Clang on X86 makes slightly better code using scaled index instructions instead
of needing to increment a pointer (an ALU operation).  I assume that the same
is true for gcc.  I can clean up the suffix index calculation, but it will
probably look best with another local.

> > Source/WebCore/css/CSSParser.cpp:350
> > +	     m_dataStart8[length - 1] = 0;
> 
> If you do:
> unsigned length = stringLength + m_parsedTextPrefixLength + strlen(suffix) +
1;
> ...
> m_dataStart8 = adoptArrayPtr(new LChar[length + 1]);
> ...
> This becomes:
> m_dataStart8[length] = 0;
> 
> I personally prefer this way of handling zero termination, but that is up to
you.

I want m_length to be the buffer length.  It is used to allocate a 16 bit
buffer when there is 8 bit source with a 16 bit escape.

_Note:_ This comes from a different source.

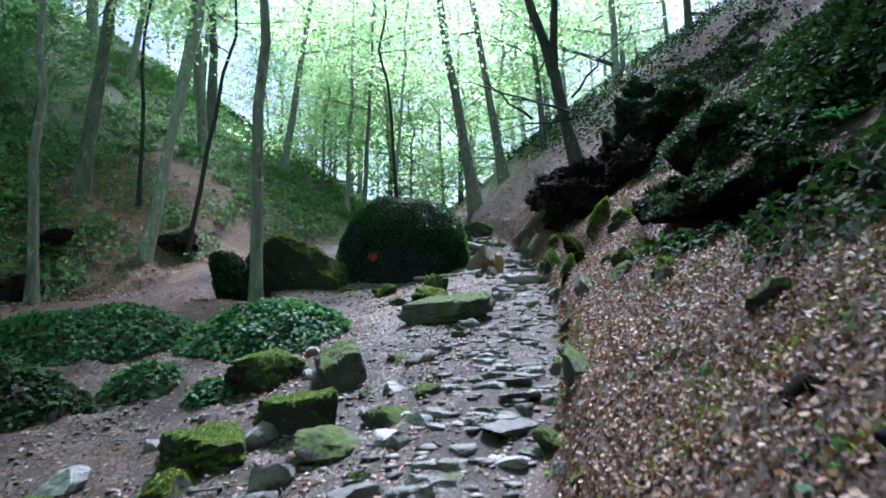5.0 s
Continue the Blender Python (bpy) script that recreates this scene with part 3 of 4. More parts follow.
# loose stones on the path, cut from a few shapes
shapes = []
for i in range(8):
    bm = rock(400 + i, 1.0, 0.75, 0.3, sub=3, planes=8, flat=0.6)
    shapes.append(mesh_of(bm, (M_SLATE, M_ROCK, M_SLATE, M_PALE)[i % 4], True, "loose_stone"))
rnd = random.Random(17)
placed = 0
while placed < 299:
    y = rnd.uniform(3.0, 27.5)
    px = float(np.interp(y, PY, PX))
    x = px + (rnd.gauss(-0.25, 0.5) if rnd.random() < 0.6 else rnd.uniform(-4.2, 0.3))
    if x > px + 0.5 or (y > 21.5 and x < px - 0.7):
        continue
    s = min(0.2, 0.04 + rnd.expovariate(1 / 0.045)) * (1.0 if y > 9.5 else 0.6)
    if y > 18.5:
        s = min(s, 0.035 + 0.05 * rnd.random())
    ob = new("loose_stone", shapes[rnd.randrange(8)])
    ob.matrix_basis = pose(x, y, ground_z(x, y) - s * 0.05, rnd.uniform(-9, 9), rnd.uniform(-9, 9), rnd.uniform(0, 360)) @ Matrix.Scale(s, 4)
    tagged(ob, "loose flat grey stone lying on the path", "stone", "loose stones of the path")
    placed += 1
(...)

> > Source/WebCore/css/CSSParser.cpp:3122
> > -	 AtomicString variableName = String(name.characters + 12, name.length -
12);
> > +	 AtomicString variableName = name.is8Bit() ? String(name.characters8()
+ 12, name.length() - 12) : String(name.characters16() + 12, name.length() -
12);
> 
> Creating an AtomicString from a String can be inefficient. You should use the
AtomicString constructor here instead.

Done.

> > Source/WebCore/css/CSSParser.cpp:8871
> > +		     UnicodeToChars(result, unicode);		 }
> 
> Lost bracket :)

Saw and fixed after original post.

> > Source/WebCore/css/CSSParser.h:489
> > +	 LChar* m_currentCharacter8;
> > +	 UChar* m_currentCharacter16;
> 
> Should this be an union? Are they mutually exclusive?

These are both needed.	For the case that we have an 8 bit source and a Unicode
escape that resolves to 16 bit, we use the 16 bit data buffer and
m_currentCharacter16 to track where in that buffer.